Exercise prompt: Return the listing below verbatim. Pictures do not belong in the copy.

Provided data:
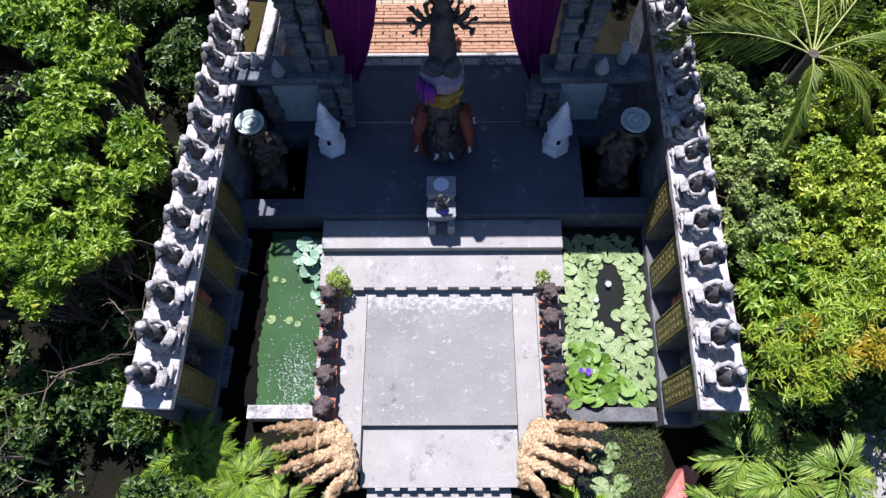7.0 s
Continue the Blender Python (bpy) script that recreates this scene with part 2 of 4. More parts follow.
def veined(m, count, color):
    """Pale veins running out from the middle of a round leaf."""
    n, ln = m.node_tree.nodes, m.node_tree.links.new
    p = n["Principled BSDF"]
    co, sx, at, sn = n.new("ShaderNodeTexCoord"), n.new("ShaderNodeSeparateXYZ"), n.new("ShaderNodeMath"), n.new("ShaderNodeMath")
    ln(co.outputs["Object"], sx.inputs[0])
    at.operation, sn.operation = "ARCTAN2", "SINE"
    ln(sx.outputs["X"], at.inputs[0])
    ln(sx.outputs["Y"], at.inputs[1])
    mul = n.new("ShaderNodeMath")
    mul.operation = "MULTIPLY"
    ln(at.outputs[0], mul.inputs[0])
    mul.inputs[1].default_value = count
    ln(mul.outputs[0], sn.inputs[0])
    rp = n.new("ShaderNodeMapRange")
    rp.inputs["From Min"].default_value, rp.inputs["From Max"].default_value, rp.inputs["To Max"].default_value = 0.55, 1.0, 0.6
    ln(sn.outputs[0], rp.inputs["Value"])
    mx = n.new("ShaderNodeMix")
    mx.data_type = "RGBA"
    ln(rp.outputs[0], mx.inputs["Factor"])
    ln(p.inputs["Base Color"].links[0].from_socket, mx.inputs["A"])
    mx.inputs["B"].default_value = (*color, 1)
    ln(mx.outputs["Result"], p.inputs["Base Color"])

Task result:
7.0 s
Continue the Blender Python (bpy) script that recreates this scene with part 2 of 4. More parts follow.
def veined(m, count, color):
    """Pale veins running out from the middle of a round leaf."""
    n, ln = m.node_tree.nodes, m.node_tree.links.new
    p = n["Principled BSDF"]
    co, sx, at, sn = n.new("ShaderNodeTexCoord"), n.new("ShaderNodeSeparateXYZ"), n.new("ShaderNodeMath"), n.new("ShaderNodeMath")
    ln(co.outputs["Object"], sx.inputs[0])
    at.operation, sn.operation = "ARCTAN2", "SINE"
    ln(sx.outputs["X"], at.inputs[0])
    ln(sx.outputs["Y"], at.inputs[1])
    mul = n.new("ShaderNodeMath")
    mul.operation = "MULTIPLY"
    ln(at.outputs[0], mul.inputs[0])
    mul.inputs[1].default_value = count
    ln(mul.outputs[0], sn.inputs[0])
    rp = n.new("ShaderNodeMapRange")
    rp.inputs["From Min"].default_value, rp.inputs["From Max"].default_value, rp.inputs["To Max"].default_value = 0.55, 1.0, 0.6
    ln(sn.outputs[0], rp.inputs["Value"])
    mx = n.new("ShaderNodeMix")
    mx.data_type = "RGBA"
    ln(rp.outputs[0], mx.inputs["Factor"])
    ln(p.inputs["Base Color"].links[0].from_socket, mx.inputs["A"])
    mx.inputs["B"].default_value = (*color, 1)
    ln(mx.outputs["Result"], p.inputs["Base Color"])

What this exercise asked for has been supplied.